J'ai beaucoup aimé ce texte il est drôle et émouvant à la fois! Ton histoire est très agréable à lire et m'a beaucoup touchée! Bravo pour ce magnifique hommage et merci pour le partage!
Isapass
Posté le 18/02/2022
Hello Zeno !
La notification a bien sûr piqué ma curiosité ("tiens, Zeno s'essaye aux nouvelles ! De quoi celle-ci peut-elle bien parler ?"), mais je ne m'attendais pas du tout à cet hommage tendre et nostalgique.
Je n'ai aucune critique à faire : c'est écrit avec maestria sans pourtant en mettre plein la vue, la progression des émotions insufflées au lecteur fonctionne parfaitement (sur moi, en tout cas), et même si le texte est tout à fait personnel, tu parviens à le rendre universel car chacun y reconnaît au moins un détail qui pourrait aussi lui appartenir.
Bref, j'ai souri au début, puis de moins en moins, jusqu'à sentir mes yeux se mouiller.
J'imagine que ce texte a été inspiré par la tristesse et le manque, assorti d'une volonté (pas toujours si aisée) de garder surtout les jolis souvenirs. C'est comme ça que je l'ai ressenti, en tout cas.
Je t'envoie plein de pensées pour vaincre les coups de blues.
Komakai
Posté le 11/02/2022
« (quand elle laissait la chienne – une grande amatrice de chasse au mulot - sortir faire ses besoins dans le jardin) » : ici, tu as deux tirets différents et oublié un point :)
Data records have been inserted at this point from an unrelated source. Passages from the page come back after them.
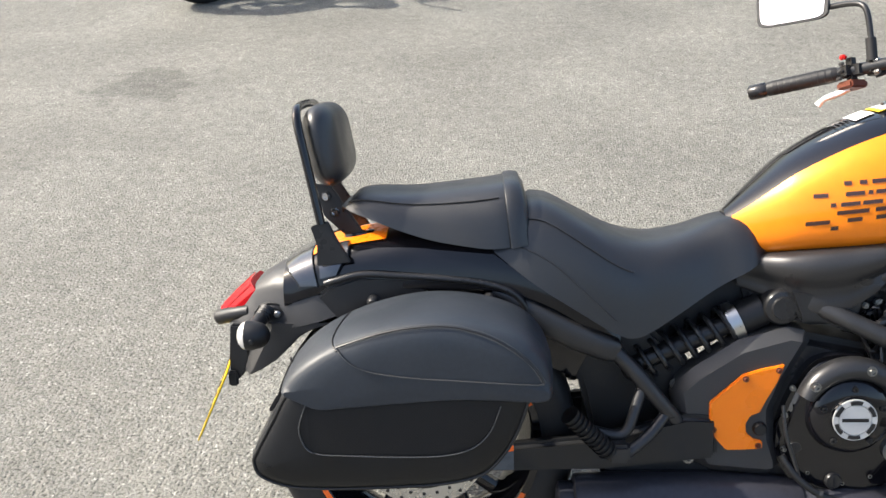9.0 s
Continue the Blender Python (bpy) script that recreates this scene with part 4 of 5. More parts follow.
GUARD_OUT = [(0.920, 0.470), (0.985, 0.453), (1.050, 0.434), (1.100, 0.414), (1.112, 0.385), (1.108, 0.345), (1.078, 0.322), (1.045, 0.303), (0.985, 0.330), (0.950, 0.400)]
GUARD_IN = [(0.982, 0.436), (0.995, 0.434), (1.012, 0.430), (1.040, 0.424), (1.040, 0.405), (1.037, 0.352), (1.030, 0.338), (1.018, 0.330), (1.004, 0.340), (0.990, 0.405)]
guard_ob = part("lower_guard", holed_plate(GUARD_OUT, GUARD_IN, -0.10, -0.148, -0.118), GREY_PLASTIC, bike, "charcoal engine side guard with a slot", 25)
part("slot_back", prism(GUARD_IN, -0.112, -0.104, 0), MATT_BLACK, guard_ob)
part("bolt", bolt(1.006, -0.126, 0.413, 0.008), ZINC, guard_ob)
# clutter of hoses and wiring round the engine
random.seed(4)
for k in range(12):
    x0, z0 = random.uniform(0.80, 0.88), random.uniform(0.50, 0.60)
    pts = [(x0, random.uniform(-0.11, -0.07), z0), (x0 + random.uniform(0, 0.04), random.uniform(-0.12, -0.09), z0 + random.uniform(-0.06, 0.05)), (x0 + random.uniform(0.02, 0.06), random.uniform(-0.11, -0.06), z0 + random.uniform(-0.10, 0.06))]
    part("hose", tube(pts, random.uniform(0.003, 0.007), 8), (MATT_BLACK, SATIN_BLACK, GLOSS_BLACK)[k % 3], engine)
# throttle bodies and plugs behind the frame tube
part("throttle_body", box(0.845, -0.055, 0.575, 0.07, 0.06, 0.085, 0.012, 3), SATIN_BLACK, engine, "black throttle body")
for k, (x, y, z, w, h) in enumerate(((0.836, -0.095, 0.580, 0.014, 0.009), (0.856, -0.098, 0.566, 0.010, 0.014), (0.822, -0.092, 0.560, 0.014, 0.010), (0.868, -0.092, 0.598, 0.008, 0.012), (0.842, -0.096, 0.604, 0.012, 0.007))):
    part("connector", box(0, 0, 0, w, 0.016, h, 0.003, m=at(x, y, z) @ Matrix.Rotation(radians(20 * k - 30), 4, "Y")), (ZINC, SATIN_BLACK, PAD_RUBBER)[k % 3], engine)
for x, z in ((0.812, 0.575), (0.872, 0.572), (0.850, 0.545)):
    part("bolt", bolt(x, -0.104, z, 0.0042), ZINC, engine)
# water pipes and their clips between the case and the cylinder
for dx, r in ((0.0, 0.012), (0.026, 0.010)):
    part("water_pipe", tube([(0.888 + dx, -0.10, 0.475), (0.892 + dx, -0.115, 0.440), (0.898 + dx, -0.118, 0.400), (0.908 + dx, -0.11, 0.355), (0.93 + dx, -0.09, 0.33)], r, 12), SATIN_BLACK, engine, "black water pipe")
    for z, w in ((0.448, 0.006), (0.395, 0.007), (0.375, 0.005)):
        part("pipe_clip", rod((0.8955 + dx - (z - 0.40) * 0.12, -0.1175, z), (0.8955 + dx - (z - 0.40) * 0.12, -0.1175, z + w), r + 0.002, 14), DARK_FRAME, engine)
for x, z in ((0.866, 0.437), (0.852, 0.458), (0.884, 0.372), (0.928, 0.318), (0.936, 0.345), (0.905, 0.338)):
    part("bolt", bolt(x, -0.128, z, 0.0042), ZINC, engine)
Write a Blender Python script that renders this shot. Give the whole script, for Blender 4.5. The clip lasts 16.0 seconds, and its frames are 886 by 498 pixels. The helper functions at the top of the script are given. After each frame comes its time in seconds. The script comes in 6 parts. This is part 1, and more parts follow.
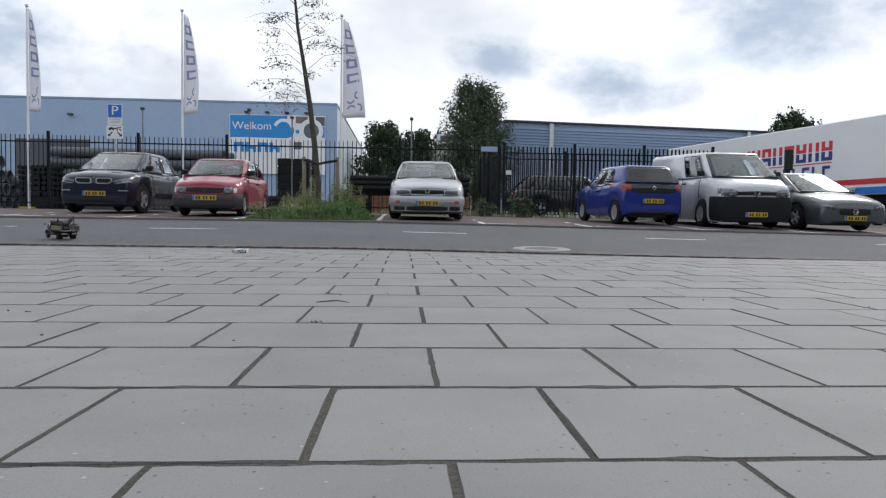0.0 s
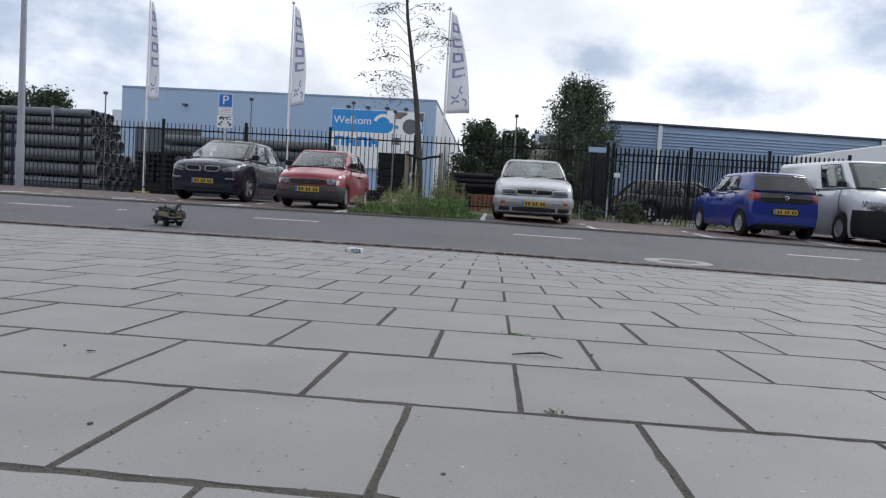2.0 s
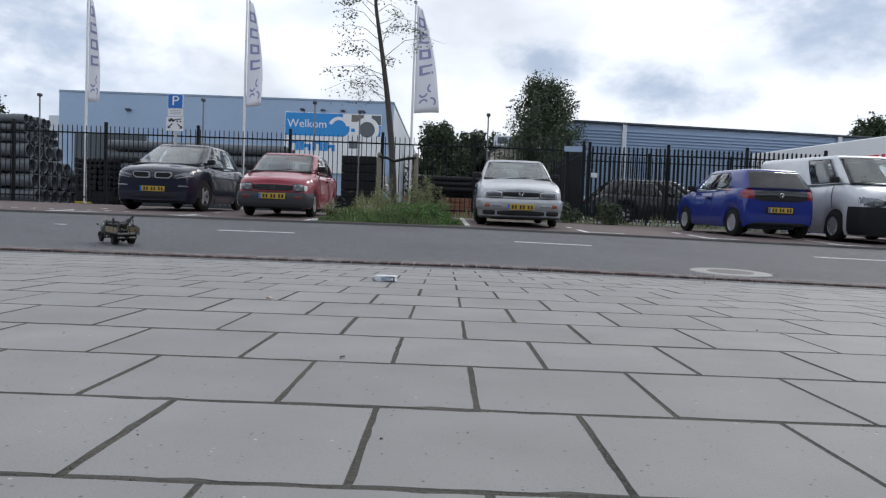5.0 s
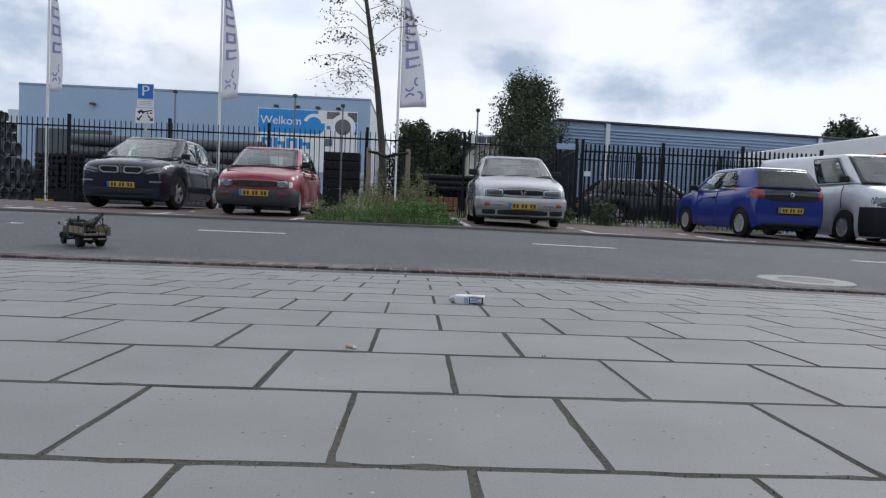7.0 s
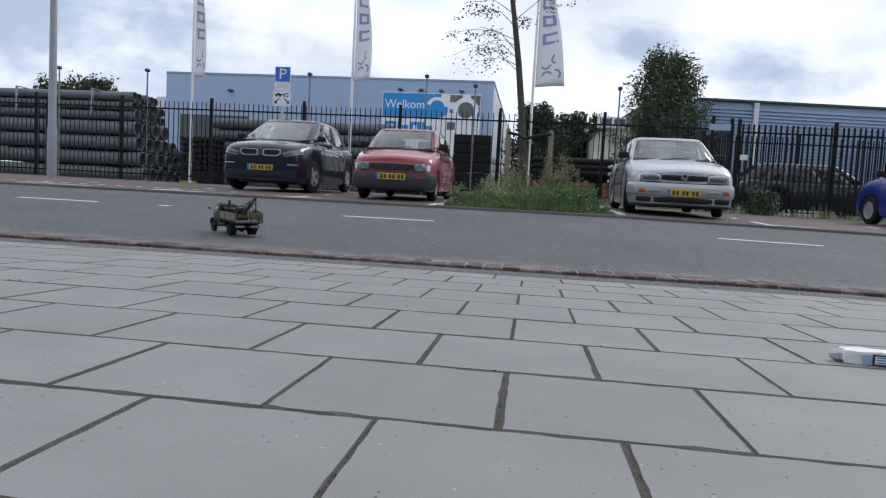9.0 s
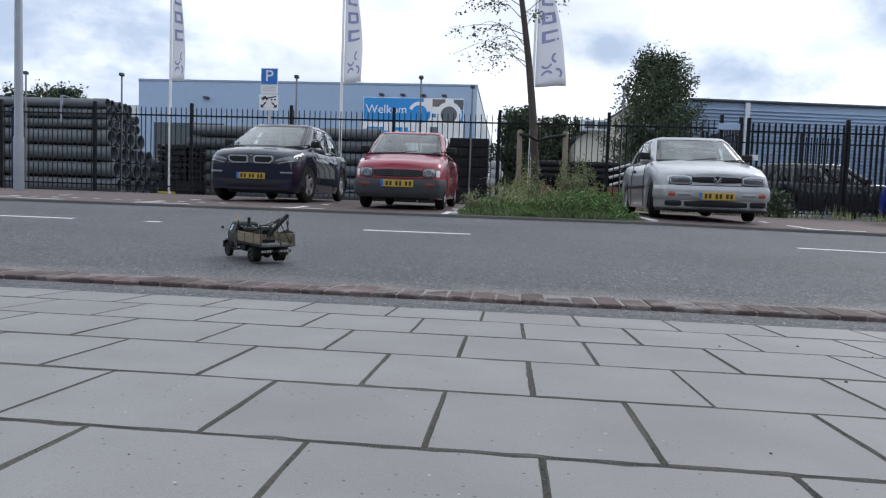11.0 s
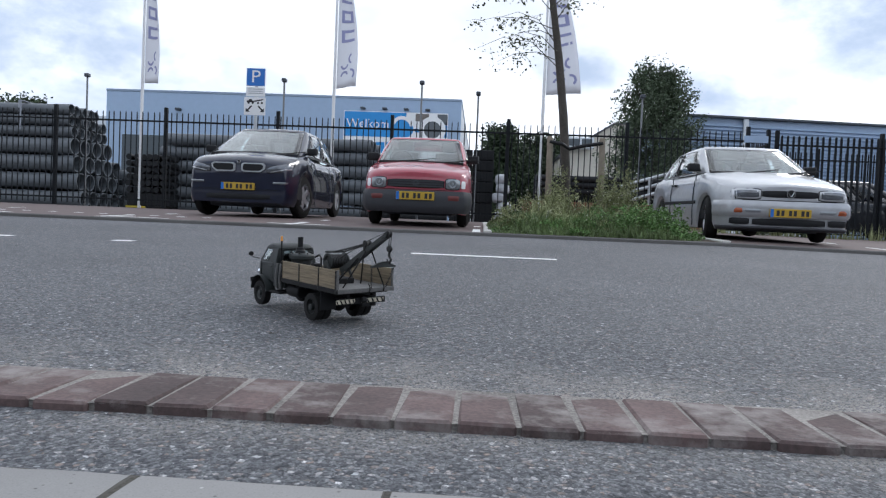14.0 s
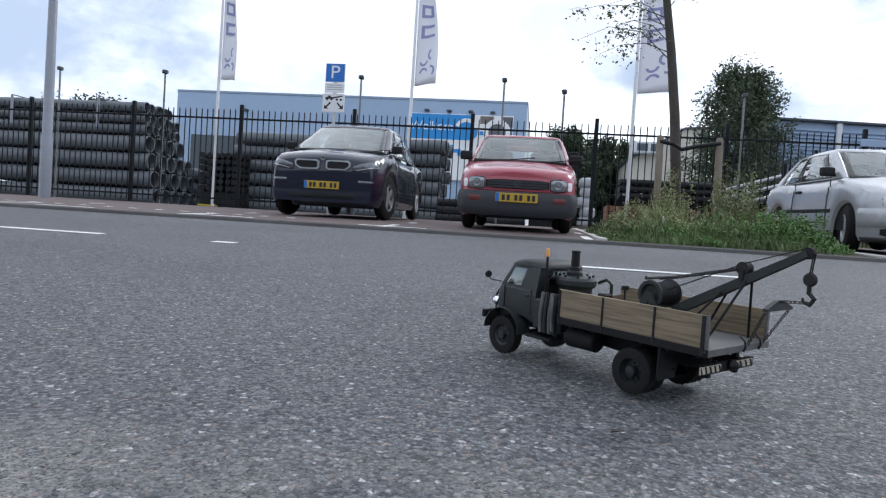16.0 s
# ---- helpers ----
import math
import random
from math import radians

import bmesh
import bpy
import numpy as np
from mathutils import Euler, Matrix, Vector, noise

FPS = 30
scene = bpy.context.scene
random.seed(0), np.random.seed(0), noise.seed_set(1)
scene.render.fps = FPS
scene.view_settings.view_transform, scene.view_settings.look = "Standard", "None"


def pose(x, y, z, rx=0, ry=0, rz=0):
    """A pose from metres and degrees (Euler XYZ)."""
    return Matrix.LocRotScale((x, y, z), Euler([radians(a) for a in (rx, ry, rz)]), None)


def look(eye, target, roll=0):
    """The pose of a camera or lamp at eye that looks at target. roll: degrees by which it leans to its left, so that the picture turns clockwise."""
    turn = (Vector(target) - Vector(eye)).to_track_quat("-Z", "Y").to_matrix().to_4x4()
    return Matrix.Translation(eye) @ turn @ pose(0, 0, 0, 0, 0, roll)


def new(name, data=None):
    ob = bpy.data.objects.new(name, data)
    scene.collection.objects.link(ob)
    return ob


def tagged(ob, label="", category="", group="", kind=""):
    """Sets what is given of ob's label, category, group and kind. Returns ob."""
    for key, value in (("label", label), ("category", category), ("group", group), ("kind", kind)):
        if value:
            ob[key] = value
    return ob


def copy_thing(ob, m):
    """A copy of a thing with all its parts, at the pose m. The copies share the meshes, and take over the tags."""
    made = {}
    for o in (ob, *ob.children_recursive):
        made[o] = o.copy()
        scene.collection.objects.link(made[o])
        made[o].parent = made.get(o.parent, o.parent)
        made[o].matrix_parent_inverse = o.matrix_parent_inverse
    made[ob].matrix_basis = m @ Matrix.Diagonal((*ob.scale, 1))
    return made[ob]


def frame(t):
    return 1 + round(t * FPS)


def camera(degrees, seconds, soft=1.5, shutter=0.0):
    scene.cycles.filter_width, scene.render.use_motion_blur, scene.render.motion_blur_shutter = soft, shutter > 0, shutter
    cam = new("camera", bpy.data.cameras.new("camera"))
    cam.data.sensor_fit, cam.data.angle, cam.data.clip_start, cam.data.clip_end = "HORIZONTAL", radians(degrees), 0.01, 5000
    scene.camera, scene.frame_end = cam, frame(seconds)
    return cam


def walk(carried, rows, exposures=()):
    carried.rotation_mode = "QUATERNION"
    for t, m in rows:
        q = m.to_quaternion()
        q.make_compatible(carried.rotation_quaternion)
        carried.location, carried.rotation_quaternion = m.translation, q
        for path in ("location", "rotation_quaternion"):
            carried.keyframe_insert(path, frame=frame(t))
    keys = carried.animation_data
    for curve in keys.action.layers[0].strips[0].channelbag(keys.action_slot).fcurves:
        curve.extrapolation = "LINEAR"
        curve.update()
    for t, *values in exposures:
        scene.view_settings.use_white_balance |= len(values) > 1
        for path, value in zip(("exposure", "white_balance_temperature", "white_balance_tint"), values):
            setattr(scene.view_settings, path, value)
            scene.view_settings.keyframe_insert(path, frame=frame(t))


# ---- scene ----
cam = camera(67.6, 16.0, soft=1.25)
PATH = [
    (0, (0.569, 0.315, 0.249), (0.69, 2.309, 0.163), 0.8),
    (0.5, (0.525, 0.515, 0.23), (0.489, 2.513, 0.137), 0.9),
    (1, (0.455, 0.682, 0.242), (0.323, 2.676, 0.144), 1.4),
    (1.5, (0.353, 0.86, 0.265), (0.22, 2.854, 0.166), 2.6),
    (2, (0.264, 1.016, 0.258), (0.119, 3.008, 0.16), 3.4),
    (2.5, (0.164, 1.191, 0.242), (-0.048, 3.176, 0.126), 3.5),
    (3, (0.061, 1.354, 0.24), (-0.204, 3.333, 0.115), 3.3),
    (3.5, (-0.057, 1.535, 0.26), (-0.328, 3.513, 0.139), 3.6),
    (4, (-0.159, 1.715, 0.258), (-0.364, 3.701, 0.144), 3.4),
    (4.5, (-0.252, 1.93, 0.272), (-0.417, 3.921, 0.175), 2.4),
    (4.7, (-0.288, 2.006, 0.283), (-0.346, 4.003, 0.196), 2.1),
    (6.8, (-0.768, 2.95, 0.261), (-0.687, 4.947, 0.193), 2.2),
    (7, (-0.814, 3.03, 0.26), (-0.734, 5.027, 0.183), 2.3),
    (7.5, (-0.939, 3.252, 0.276), (-0.925, 5.25, 0.19), 2.2),
    (8, (-1.054, 3.455, 0.278), (-1.152, 5.45, 0.19), 1.9),
    (8.5, (-1.18, 3.643, 0.271), (-1.347, 5.634, 0.175), 2.5),
    (9, (-1.329, 3.838, 0.273), (-1.588, 5.817, 0.133), 3.1),
    (9.5, (-1.499, 4.075, 0.279), (-1.817, 6.044, 0.131), 2.9),
    (10, (-1.654, 4.323, 0.29), (-1.95, 6.296, 0.153), 2.6),
    (10.2, (-1.723, 4.423, 0.292), (-1.958, 6.405, 0.166), 2.8),
    (12.3, (-2.447, 5.342, 0.28), (-2.623, 7.331, 0.162), 1.9),
    (12.5, (-2.498, 5.501, 0.272), (-2.679, 7.489, 0.154), 2.1),
    (13, (-2.64, 5.777, 0.3), (-2.824, 7.767, 0.232), 2.0),
    (13.5, (-2.78, 6.03, 0.274), (-2.909, 8.025, 0.216), 2.4),
    (14, (-2.904, 6.256, 0.252), (-3.013, 8.252, 0.19), 2.4),
    (14.5, (-2.998, 6.428, 0.255), (-3.098, 8.425, 0.189), 1.9),
    (15, (-3.147, 6.636, 0.273), (-3.243, 8.633, 0.219), 2.8),
    (15.5, (-3.35, 6.783, 0.261), (-3.558, 8.772, 0.217), 3.7),
    (16, (-3.56, 6.98, 0.231), (-3.828, 8.961, 0.173), 3.6),
]
walk(cam, [(t, look(eye, target, roll)) for t, eye, target, roll in PATH],
     exposures=[(0, -0.79, 6350, 10), (3, -0.73, 6280, 10), (4.5, -0.77, 6250, 10), (7, -0.91, 6170, 10), (8.5, -0.87, 6140, 10), (10, -0.65, 6100, 10), (12.5, -0.67, 6060, 10), (13.5, -0.59, 6040, 10), (14.5, -0.52, 6020, 10), (16, -0.50, 6000, 10)])

# ---- light ----
SUN_AZ, SUN_EL = 40.0, 33.0      # degrees right of the road's normal (+y), degrees up
world = bpy.data.worlds.new("world")
scene.world = world
world.use_nodes = True
wn, wl = world.node_tree.nodes, world.node_tree.links
wn.clear()
sky = wn.new("ShaderNodeTexSky")
sky.sky_type, sky.sun_disc = "NISHITA", False
sky.sun_elevation, sky.sun_rotation = radians(SUN_EL), radians(SUN_AZ)
sky.air_density, sky.dust_density, sky.ozone_density = 1.0, 1.5, 1.0
wco = wn.new("ShaderNodeTexCoord")
wmap = wn.new("ShaderNodeMapping")
wmap.inputs["Scale"].default_value = (1.0, 1.0, 1.7)
wmap.inputs["Location"].default_value = (1.15, 0.4, 0.9)
cloud = wn.new("ShaderNodeTexNoise")
cloud.inputs["Scale"].default_value, cloud.inputs["Detail"].default_value = 2.3, 6.0
cloud.inputs["Roughness"].default_value = 0.52
ramp = wn.new("ShaderNodeValToRGB")
ramp.color_ramp.elements[0].position, ramp.color_ramp.elements[0].color = 0.33, (0.62, 0.62, 0.62, 1)
ramp.color_ramp.elements[1].position, ramp.color_ramp.elements[1].color = 0.47, (1, 1, 1, 1)
shade = wn.new("ShaderNodeTexNoise")
shade.inputs["Scale"].default_value, shade.inputs["Detail"].default_value = 3.4, 5.0
sramp = wn.new("ShaderNodeValToRGB")
sramp.color_ramp.elements[0].position, sramp.color_ramp.elements[0].color = 0.30, (12.4, 13.7, 15.8, 1)
sramp.color_ramp.elements[1].position, sramp.color_ramp.elements[1].color = 0.46, (17.4, 17.8, 18.5, 1)
wmix = wn.new("ShaderNodeMix")
wmix.data_type = "RGBA"
bg = wn.new("ShaderNodeBackground")
bg.inputs["Strength"].default_value = 0.105
wout = wn.new("ShaderNodeOutputWorld")
wl.new(wco.outputs["Generated"], wmap.inputs["Vector"])
wl.new(wmap.outputs["Vector"], cloud.inputs["Vector"])
wl.new(wmap.outputs["Vector"], shade.inputs["Vector"])
wl.new(cloud.outputs["Fac"], ramp.inputs["Fac"])
wl.new(shade.outputs["Fac"], sramp.inputs["Fac"])
wl.new(ramp.outputs["Color"], wmix.inputs["Factor"])
wl.new(sky.outputs["Color"], wmix.inputs["A"])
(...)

Cette nouvelle est très touchante, personnellement je ne suis pas proche de ma seule mamie restante (j’ai perdu ma mamie paternelle avant ma naissance). Chaque « morceau » est très joliment écrit et plein d’émotions. Le dernier en particulier, avec cette réalisation très angoissante et triste. Merci de l’avoir partagé ici. Je suis désolée pour cette perte.
Lodie
Posté le 11/02/2022
J'ai adoré lire ce texte si touchant. En le lisant, je visualise très exactement la maison de ma grand-mère et son grand jardin, dans une petite bourgade bretonne. Ton texte est d'autant plus touchant qu'avec l'âge, finalement en s'approchant de la trentaine, on commence à prendre un peu plus conscience de la vie de cette famille qui nous a toujours entouré mais de qui on ne connaît pas toujours l'histoire. J'aime beaucoup ta plume.